It’s reassuring to have prejudices confirmed; politicians are corrupt, blondes have more fun, and AOL is hopeless. The former internet giant on Thursday confirmed the sale of Bebo– a social networking site bought for $850m in 2008 – but did not disclose the likely nominal sale price. Such value destruction is less than the worst deal of the century, the dotcom era merger with Time Warner, but that is small consolation to shareholders given AOL stock is down a 10th since December’s spin-out.
As a mess of businesses is slowly untangled, however, it is at least becoming clear what AOL thinks its purpose in life ought to be. Search is now an afterthought in a market controlled by Google, and dial-up internet is in terminal decline. So for at least the third time, and following in the footsteps of larger competitor Yahoo, AOL is setting out to become a media company producing content advertisers will pay for.
The company has hired 500 full-time journalists – including nine Pulitzer prize winners – and plans to hire hundreds more, mostly for a hyper-local news service. A collection of about 80 online brands – including technology site engadget and celebrity news outlet TMZ – are to be grouped into a collection of more focused networks.

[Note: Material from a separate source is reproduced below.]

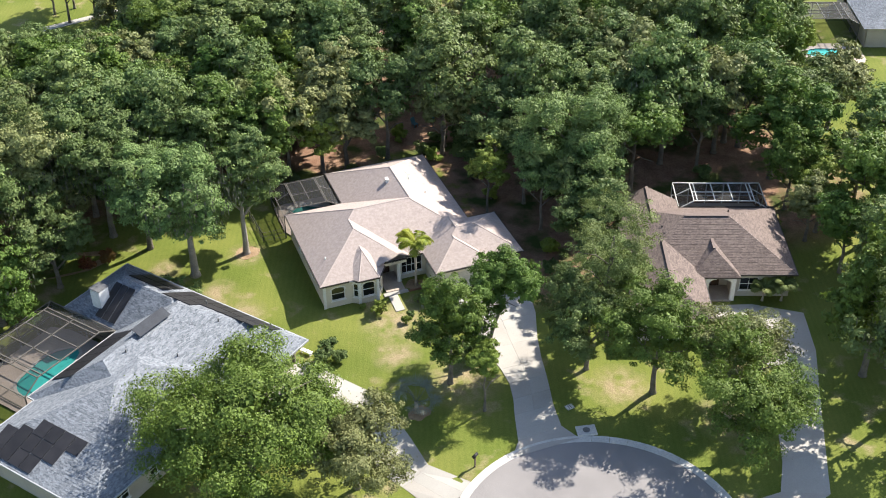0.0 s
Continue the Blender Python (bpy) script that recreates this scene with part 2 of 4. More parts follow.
def ground_mat():
    """Mown lawn that thins to straw, and leaf litter under the woods."""
    m, n, l, b = node_mat("ground")
    pos = n.new("ShaderNodeNewGeometry").outputs["Position"]
    sep = n.new("ShaderNodeSeparateXYZ")
    l.new(pos, sep.inputs[0])
    big = noise_fac(n, l, pos, 0.16, 5, 0.36, 0.64)
    mid = noise_fac(n, l, pos, 0.7, 6, 0.35, 0.65)
    fine = noise_fac(n, l, pos, 9.0, 6, 0.3, 0.7)
    grass = mix_rgb(n, l, big, (0.100, 0.132, 0.024), (0.178, 0.188, 0.046))
    grass = mix_rgb(n, l, 0.28, grass, mix_rgb(n, l, fine, (0.06, 0.09, 0.014), (0.22, 0.255, 0.055)))
    wv = n.new("ShaderNodeTexWave")
    wv.inputs["Scale"].default_value, wv.inputs["Distortion"].default_value = 0.55, 1.2
    mp = n.new("ShaderNodeMapping")
    mp.inputs["Rotation"].default_value = (0, 0, radians(20))
    l.new(pos, mp.inputs[0])
    l.new(mp.outputs[0], wv.inputs[0])
    grass = mix_rgb(n, l, 0.06, grass, mix_rgb(n, l, wv.outputs["Fac"], (0.075, 0.12, 0.016), (0.25, 0.28, 0.06)))
    straw = mix_rgb(n, l, fine, (0.20, 0.155, 0.085), (0.38, 0.31, 0.185))
    patchy = noise_fac(n, l, pos, 0.9, 6, 0.3, 0.6)
    dry = noise_fac(n, l, pos, 0.34, 6, 0.585, 0.74)
    # worn places: before the porch, under the trees, along the grey house's side
    worn = dry
    for x, y, r in ((6.0, -4.4, 4.2), (4.3, -9.0, 2.6), (-5.0, 12.0, 2.4), (-7.4, 2.6, 2.4), (-9.4, 6.6, 2.6), (-13.5, 12.5, 2.0), (21.5, -20.5, 3.4), (20.4, 8.0, 3.0), (8.6, -14.6, 4.2), (28.5, -27.5, 3.6), (22.0, 2.5, 2.2)):
        ds = n.new("ShaderNodeVectorMath")
        ds.operation = "DISTANCE"
        ds.inputs[1].default_value = (x, y, 0)
        l.new(pos, ds.inputs[0])
        near = n.new("ShaderNodeMapRange")
        near.inputs[1].default_value, near.inputs[2].default_value = r, r * 0.25
        l.new(ds.outputs["Value"], near.inputs[0])
        mul = n.new("ShaderNodeMath")
        mul.operation = "MULTIPLY"
        l.new(near.outputs[0], mul.inputs[0])
        l.new(patchy, mul.inputs[1])
        top = n.new("ShaderNodeMath")
        top.operation = "MAXIMUM"
        l.new(worn, top.inputs[0])
        l.new(mul.outputs[0], top.inputs[1])
        worn = top.outputs[0]
    grass = mix_rgb(n, l, worn, grass, straw)
    litter = mix_rgb(n, l, mid, (0.19, 0.094, 0.060), (0.33, 0.205, 0.135))
    litter = mix_rgb(n, l, 0.5, litter, mix_rgb(n, l, fine, (0.05, 0.034, 0.022), (0.40, 0.26, 0.18)))
    lush = noise_fac(n, l, pos, 0.22, 5, 0.5, 0.62)
    litter = mix_rgb(n, l, lush, litter, (0.055, 0.075, 0.02))
    # woods begin behind the gardens
    wob = n.new("ShaderNodeMath")
    wob.operation = "MULTIPLY_ADD"
    wob.inputs[1].default_value = 9.0
    l.new(big, wob.inputs[0])
    l.new(sep.outputs[1], wob.inputs[2])
    e1 = n.new("ShaderNodeMapRange")
    e1.inputs[1].default_value, e1.inputs[2].default_value = 25.5, 30.0
    l.new(wob.outputs[0], e1.inputs[0])
    far = n.new("ShaderNodeMapRange")
    far.inputs[1].default_value, far.inputs[2].default_value = 64.0, 62.0
    l.new(sep.outputs[1], far.inputs[0])
    wx = n.new("ShaderNodeMath")
    wx.operation = "MULTIPLY_ADD"
    wx.inputs[1].default_value = 5.0
    l.new(mid, wx.inputs[0])
    l.new(sep.outputs[0], wx.inputs[2])
    e2 = n.new("ShaderNodeMapRange")
    e2.inputs[1].default_value, e2.inputs[2].default_value = 19.0, 22.5
    l.new(wx.outputs[0], e2.inputs[0])
    e3 = n.new("ShaderNodeMapRange")
    e3.inputs[1].default_value, e3.inputs[2].default_value = -9.0, -4.0
    l.new(sep.outputs[1], e3.inputs[0])
    e23 = n.new("ShaderNodeMath")
    e23.operation = "MULTIPLY"
    l.new(e2.outputs[0], e23.inputs[0])
    l.new(e3.outputs[0], e23.inputs[1])
    mx = n.new("ShaderNodeMath")
    mx.operation = "MAXIMUM"
    l.new(e1.outputs[0], mx.inputs[0])
    l.new(e23.outputs[0], mx.inputs[1])
    e4 = n.new("ShaderNodeMapRange")
    e4.inputs[1].default_value, e4.inputs[2].default_value = 66.0, 60.0
    l.new(wx.outputs[0], e4.inputs[0])
    m4 = n.new("ShaderNodeMath")
    m4.operation = "MULTIPLY"
    l.new(mx.outputs[0], m4.inputs[0])
    l.new(e4.outputs[0], m4.inputs[1])
    mm = n.new("ShaderNodeMath")
    mm.operation = "MULTIPLY"
    l.new(m4.outputs[0], mm.inputs[0])
    l.new(far.outputs[0], mm.inputs[1])
    c = mix_rgb(n, l, mm.outputs[0], grass, litter)
    l.new(c, b.inputs["Base Color"])
    b.inputs["Roughness"].default_value = 0.95
    b.inputs["Specular IOR Level"].default_value = 0.1
    bp = n.new("ShaderNodeBump")
    bp.inputs["Strength"].default_value, bp.inputs["Distance"].default_value = 0.35, 0.05
    l.new(fine, bp.inputs["Height"])
    l.new(bp.outputs[0], b.inputs["Normal"])
    return m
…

Actually making the reorganisation work will be a mean feat, but falling technology and media costs as AOL taps a network of more than 30,000 freelancers will help. Barriers to entry remain low, yet AOL’s existing large audience should be an advantage in promotion.
As for those shares, while the analyst community is indifferent – three-quarters of those following it rate it a hold – chief executive Tim Armstrong is spending his own money on stock. AOL’s challenges are considerable, but they are also well known. It may be time, finally, to re-examine those prejudices.